Federal Reserve official Austan Goolsbee has emphasized a cautious approach in evaluating the potential economic effects of policies linked to former President Donald Trump. Speaking on the matter, Goolsbee signaled that it is too early to determine how policy shifts might influence the broader economy and the Fed’s decision-making.
With election-related uncertainties looming, investors are closely watching for any signals on how the central bank might react to policy changes if Trump returns to office. Goolsbee stressed the importance of focusing on economic fundamentals rather than making premature adjustments based on political developments.
One key area of concern is trade policy and fiscal spending, both of which could impact inflation, growth, and monetary policy decisions.
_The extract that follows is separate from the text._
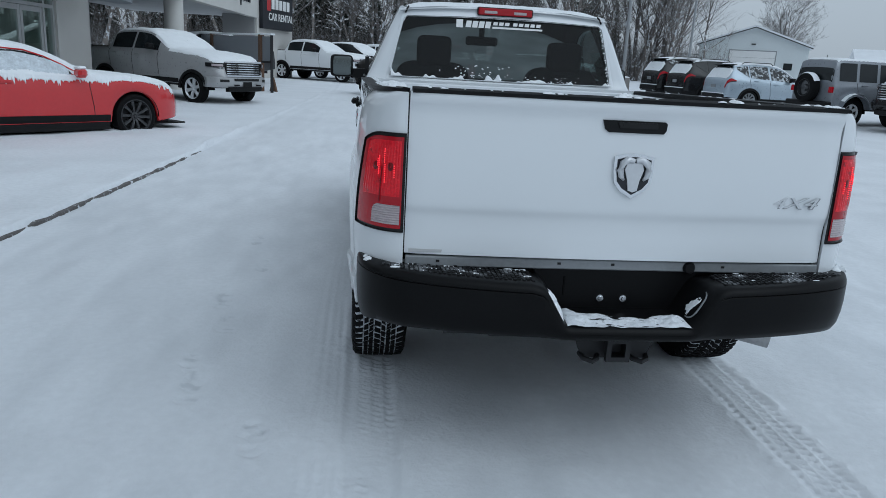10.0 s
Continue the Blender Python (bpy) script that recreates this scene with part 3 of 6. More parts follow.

Markets have been speculating on potential shifts in tariffs, tax policies, and government spending that could alter the Fed’s economic outlook. However, Goolsbee made it clear that the central bank will not act based on speculation, but rather on clear economic data.
His comments come as the Fed remains in a holding pattern on interest rates, assessing whether inflationary pressures are cooling enough to justify rate cuts. While some policymakers have hinted at possible easing later in the year, the timing and scale of any adjustments will depend on incoming data rather than political factors.
Goolsbee’s stance reflects a broader wait-and-see approach within the Fed, as officials aim to maintain credibility and avoid reacting to hypothetical policy changes. The central bank’s primary focus remains on inflation, employment, and financial stability rather than political shifts.
As the election season unfolds, markets will continue to track Fed statements for any signs of policy shifts, but Goolsbee’s remarks suggest that the central bank is committed to staying data-dependent, regardless of potential changes in leadership or policy direction.